— start Supplied data —
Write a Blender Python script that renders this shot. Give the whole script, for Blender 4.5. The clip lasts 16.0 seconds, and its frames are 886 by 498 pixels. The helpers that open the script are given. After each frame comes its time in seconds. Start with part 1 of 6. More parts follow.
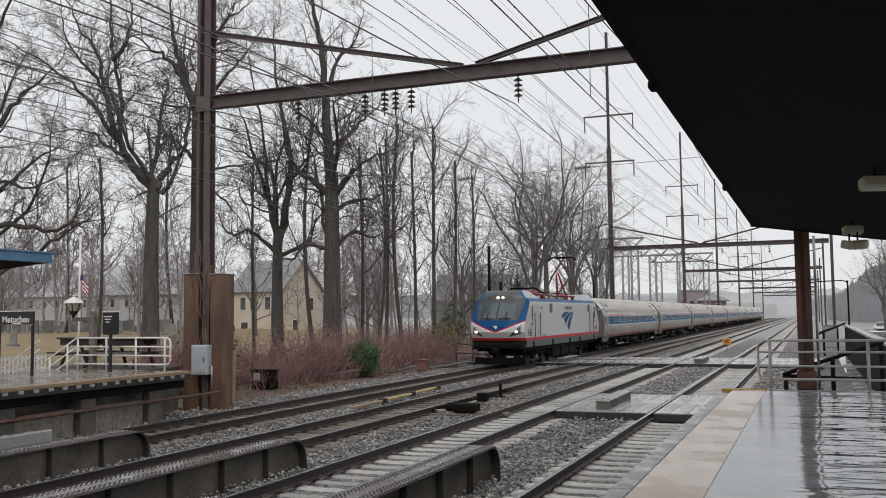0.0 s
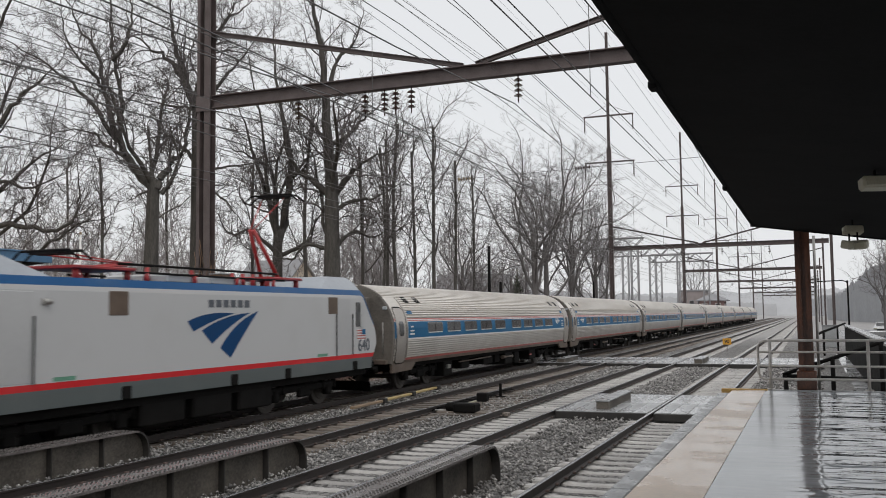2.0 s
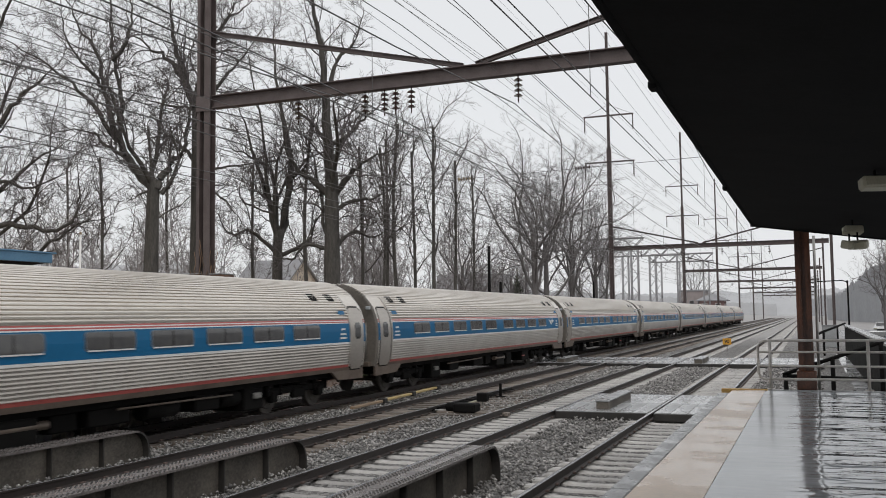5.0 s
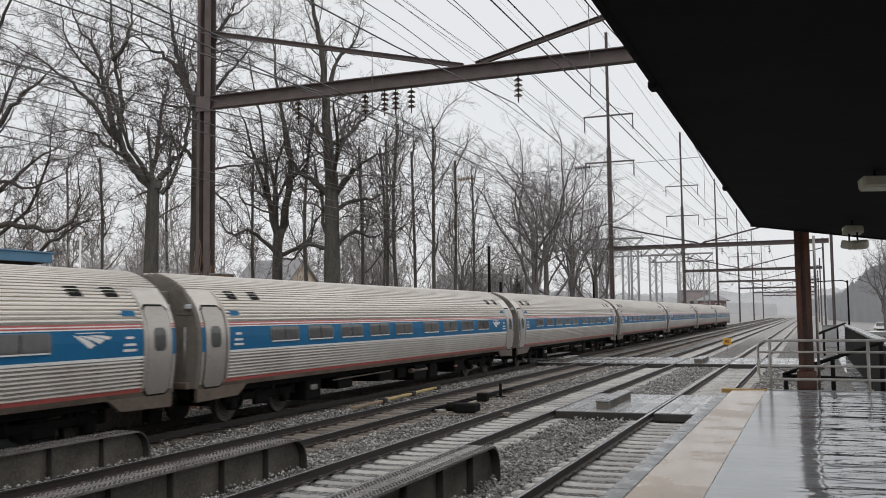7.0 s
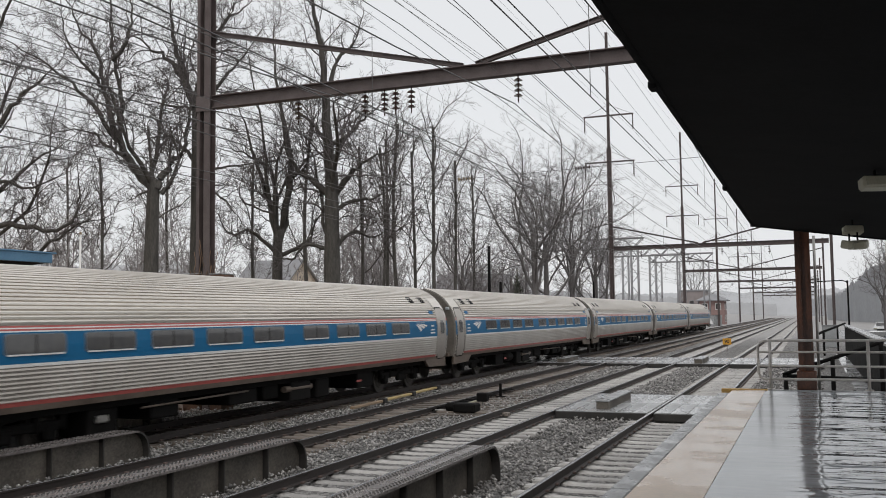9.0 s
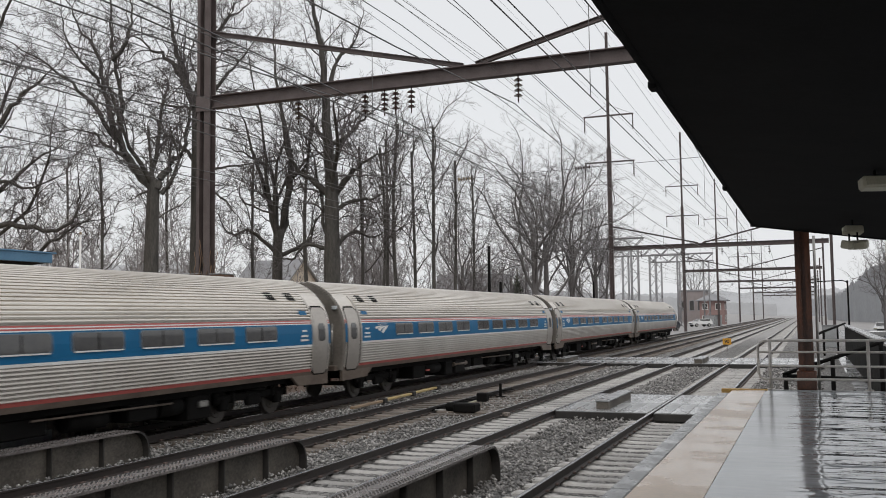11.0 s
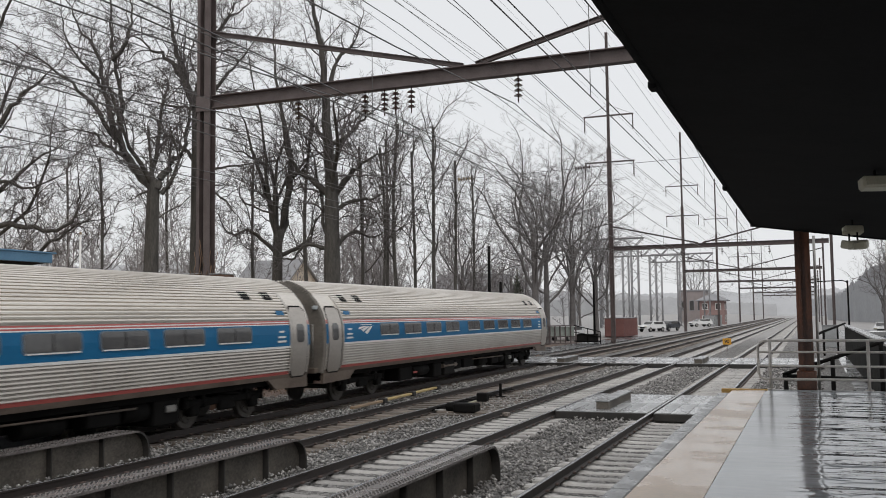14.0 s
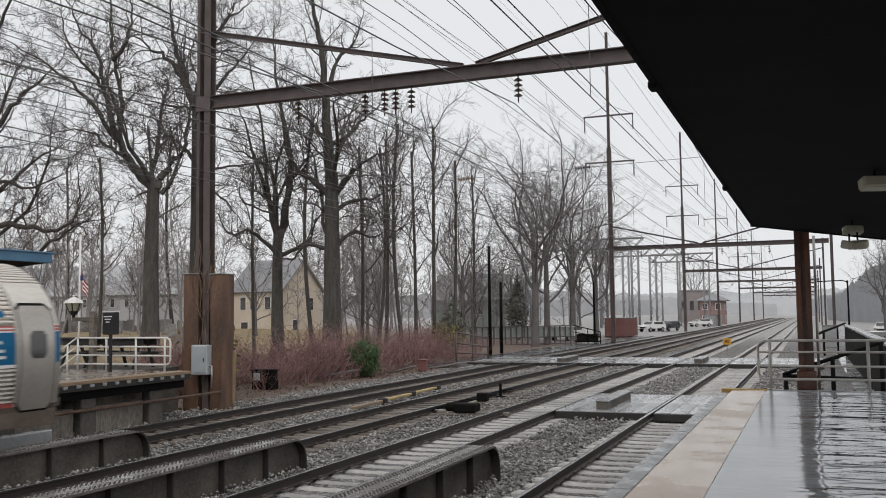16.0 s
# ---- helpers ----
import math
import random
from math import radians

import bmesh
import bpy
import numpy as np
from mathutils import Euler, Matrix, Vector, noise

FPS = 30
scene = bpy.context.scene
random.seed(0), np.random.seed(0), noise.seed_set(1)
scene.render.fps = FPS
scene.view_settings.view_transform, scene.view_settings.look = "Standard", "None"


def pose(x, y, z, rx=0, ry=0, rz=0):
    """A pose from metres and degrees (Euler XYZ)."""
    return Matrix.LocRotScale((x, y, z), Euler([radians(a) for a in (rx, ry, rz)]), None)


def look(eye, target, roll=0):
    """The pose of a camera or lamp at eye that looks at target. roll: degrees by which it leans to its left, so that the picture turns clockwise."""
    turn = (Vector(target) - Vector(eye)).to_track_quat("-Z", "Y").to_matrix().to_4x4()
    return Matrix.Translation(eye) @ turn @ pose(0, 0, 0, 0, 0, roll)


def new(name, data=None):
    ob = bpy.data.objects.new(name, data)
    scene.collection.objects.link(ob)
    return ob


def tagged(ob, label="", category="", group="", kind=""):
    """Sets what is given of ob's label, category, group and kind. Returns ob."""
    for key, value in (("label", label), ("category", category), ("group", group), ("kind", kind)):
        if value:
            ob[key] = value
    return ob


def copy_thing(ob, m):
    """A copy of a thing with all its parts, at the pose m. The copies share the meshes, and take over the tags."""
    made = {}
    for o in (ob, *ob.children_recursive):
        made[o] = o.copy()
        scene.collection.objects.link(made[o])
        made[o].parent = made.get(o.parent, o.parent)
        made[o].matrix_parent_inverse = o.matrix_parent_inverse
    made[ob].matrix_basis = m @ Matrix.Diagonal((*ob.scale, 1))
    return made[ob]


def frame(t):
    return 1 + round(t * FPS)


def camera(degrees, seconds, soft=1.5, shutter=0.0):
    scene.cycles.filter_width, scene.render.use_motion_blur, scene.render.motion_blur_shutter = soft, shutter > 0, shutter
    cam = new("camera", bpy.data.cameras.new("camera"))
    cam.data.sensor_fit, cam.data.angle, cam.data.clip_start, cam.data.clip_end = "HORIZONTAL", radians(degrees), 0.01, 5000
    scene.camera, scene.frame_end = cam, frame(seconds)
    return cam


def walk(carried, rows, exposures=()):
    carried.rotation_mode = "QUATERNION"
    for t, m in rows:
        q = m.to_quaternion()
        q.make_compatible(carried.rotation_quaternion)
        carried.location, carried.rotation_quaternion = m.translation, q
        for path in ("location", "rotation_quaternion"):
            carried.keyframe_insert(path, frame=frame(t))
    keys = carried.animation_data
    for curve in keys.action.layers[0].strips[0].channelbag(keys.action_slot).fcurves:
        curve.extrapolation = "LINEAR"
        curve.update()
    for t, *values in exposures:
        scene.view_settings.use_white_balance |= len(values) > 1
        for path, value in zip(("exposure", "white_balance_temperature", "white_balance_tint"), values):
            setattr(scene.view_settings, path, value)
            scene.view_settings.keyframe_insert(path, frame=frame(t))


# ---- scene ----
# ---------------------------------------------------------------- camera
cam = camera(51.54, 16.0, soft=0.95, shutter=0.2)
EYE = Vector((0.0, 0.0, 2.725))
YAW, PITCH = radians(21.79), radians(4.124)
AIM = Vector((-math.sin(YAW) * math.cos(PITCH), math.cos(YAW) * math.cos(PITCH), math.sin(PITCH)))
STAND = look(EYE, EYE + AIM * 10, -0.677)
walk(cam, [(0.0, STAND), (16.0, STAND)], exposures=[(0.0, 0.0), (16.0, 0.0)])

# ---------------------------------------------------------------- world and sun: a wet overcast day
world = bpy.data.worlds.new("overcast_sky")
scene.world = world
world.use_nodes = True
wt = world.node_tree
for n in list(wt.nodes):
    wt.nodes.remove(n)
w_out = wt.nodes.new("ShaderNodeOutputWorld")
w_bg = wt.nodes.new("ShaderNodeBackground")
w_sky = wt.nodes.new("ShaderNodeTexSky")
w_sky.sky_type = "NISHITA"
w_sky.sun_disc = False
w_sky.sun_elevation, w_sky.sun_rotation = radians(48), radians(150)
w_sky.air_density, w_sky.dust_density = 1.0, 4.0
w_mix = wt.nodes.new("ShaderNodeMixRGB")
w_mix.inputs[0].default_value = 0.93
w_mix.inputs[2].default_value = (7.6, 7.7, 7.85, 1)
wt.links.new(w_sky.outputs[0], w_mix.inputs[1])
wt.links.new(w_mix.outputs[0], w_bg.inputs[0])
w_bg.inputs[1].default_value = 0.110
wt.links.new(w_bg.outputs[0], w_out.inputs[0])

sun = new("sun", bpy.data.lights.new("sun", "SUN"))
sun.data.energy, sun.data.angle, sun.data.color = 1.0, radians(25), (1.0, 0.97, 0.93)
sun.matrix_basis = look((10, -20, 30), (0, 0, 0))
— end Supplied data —
▶ _To do_: Quote each line of the listing exactly, but leave the pictures out.

▶ _Exercise answer_:
Write a Blender Python script that renders this shot. Give the whole script, for Blender 4.5. The clip lasts 16.0 seconds, and its frames are 886 by 498 pixels. The helpers that open the script are given. After each frame comes its time in seconds. Start with part 1 of 6. More parts follow.
0.0 s
2.0 s
5.0 s
7.0 s
9.0 s
11.0 s
14.0 s
16.0 s
# ---- helpers ----
import math
import random
from math import radians

import bmesh
import bpy
import numpy as np
from mathutils import Euler, Matrix, Vector, noise

FPS = 30
scene = bpy.context.scene
random.seed(0), np.random.seed(0), noise.seed_set(1)
scene.render.fps = FPS
scene.view_settings.view_transform, scene.view_settings.look = "Standard", "None"


def pose(x, y, z, rx=0, ry=0, rz=0):
    """A pose from metres and degrees (Euler XYZ)."""
    return Matrix.LocRotScale((x, y, z), Euler([radians(a) for a in (rx, ry, rz)]), None)


def look(eye, target, roll=0):
    """The pose of a camera or lamp at eye that looks at target. roll: degrees by which it leans to its left, so that the picture turns clockwise."""
    turn = (Vector(target) - Vector(eye)).to_track_quat("-Z", "Y").to_matrix().to_4x4()
    return Matrix.Translation(eye) @ turn @ pose(0, 0, 0, 0, 0, roll)


def new(name, data=None):
    ob = bpy.data.objects.new(name, data)
    scene.collection.objects.link(ob)
    return ob


def tagged(ob, label="", category="", group="", kind=""):
    """Sets what is given of ob's label, category, group and kind. Returns ob."""
    for key, value in (("label", label), ("category", category), ("group", group), ("kind", kind)):
        if value:
            ob[key] = value
    return ob


def copy_thing(ob, m):
    """A copy of a thing with all its parts, at the pose m. The copies share the meshes, and take over the tags."""
    made = {}
    for o in (ob, *ob.children_recursive):
        made[o] = o.copy()
        scene.collection.objects.link(made[o])
        made[o].parent = made.get(o.parent, o.parent)
        made[o].matrix_parent_inverse = o.matrix_parent_inverse
    made[ob].matrix_basis = m @ Matrix.Diagonal((*ob.scale, 1))
    return made[ob]


def frame(t):
    return 1 + round(t * FPS)


def camera(degrees, seconds, soft=1.5, shutter=0.0):
    scene.cycles.filter_width, scene.render.use_motion_blur, scene.render.motion_blur_shutter = soft, shutter > 0, shutter
    cam = new("camera", bpy.data.cameras.new("camera"))
    cam.data.sensor_fit, cam.data.angle, cam.data.clip_start, cam.data.clip_end = "HORIZONTAL", radians(degrees), 0.01, 5000
    scene.camera, scene.frame_end = cam, frame(seconds)
    return cam


def walk(carried, rows, exposures=()):
    carried.rotation_mode = "QUATERNION"
    for t, m in rows:
        q = m.to_quaternion()
        q.make_compatible(carried.rotation_quaternion)
        carried.location, carried.rotation_quaternion = m.translation, q
        for path in ("location", "rotation_quaternion"):
            carried.keyframe_insert(path, frame=frame(t))
    keys = carried.animation_data
    for curve in keys.action.layers[0].strips[0].channelbag(keys.action_slot).fcurves:
        curve.extrapolation = "LINEAR"
        curve.update()
    for t, *values in exposures:
        scene.view_settings.use_white_balance |= len(values) > 1
        for path, value in zip(("exposure", "white_balance_temperature", "white_balance_tint"), values):
            setattr(scene.view_settings, path, value)
            scene.view_settings.keyframe_insert(path, frame=frame(t))


# ---- scene ----
# ---------------------------------------------------------------- camera
cam = camera(51.54, 16.0, soft=0.95, shutter=0.2)
EYE = Vector((0.0, 0.0, 2.725))
YAW, PITCH = radians(21.79), radians(4.124)
AIM = Vector((-math.sin(YAW) * math.cos(PITCH), math.cos(YAW) * math.cos(PITCH), math.sin(PITCH)))
STAND = look(EYE, EYE + AIM * 10, -0.677)
walk(cam, [(0.0, STAND), (16.0, STAND)], exposures=[(0.0, 0.0), (16.0, 0.0)])

# ---------------------------------------------------------------- world and sun: a wet overcast day
world = bpy.data.worlds.new("overcast_sky")
scene.world = world
world.use_nodes = True
wt = world.node_tree
for n in list(wt.nodes):
    wt.nodes.remove(n)
w_out = wt.nodes.new("ShaderNodeOutputWorld")
w_bg = wt.nodes.new("ShaderNodeBackground")
w_sky = wt.nodes.new("ShaderNodeTexSky")
w_sky.sky_type = "NISHITA"
w_sky.sun_disc = False
w_sky.sun_elevation, w_sky.sun_rotation = radians(48), radians(150)
w_sky.air_density, w_sky.dust_density = 1.0, 4.0
w_mix = wt.nodes.new("ShaderNodeMixRGB")
w_mix.inputs[0].default_value = 0.93
w_mix.inputs[2].default_value = (7.6, 7.7, 7.85, 1)
wt.links.new(w_sky.outputs[0], w_mix.inputs[1])
wt.links.new(w_mix.outputs[0], w_bg.inputs[0])
w_bg.inputs[1].default_value = 0.110
wt.links.new(w_bg.outputs[0], w_out.inputs[0])

sun = new("sun", bpy.data.lights.new("sun", "SUN"))
sun.data.energy, sun.data.angle, sun.data.color = 1.0, radians(25), (1.0, 0.97, 0.93)
sun.matrix_basis = look((10, -20, 30), (0, 0, 0))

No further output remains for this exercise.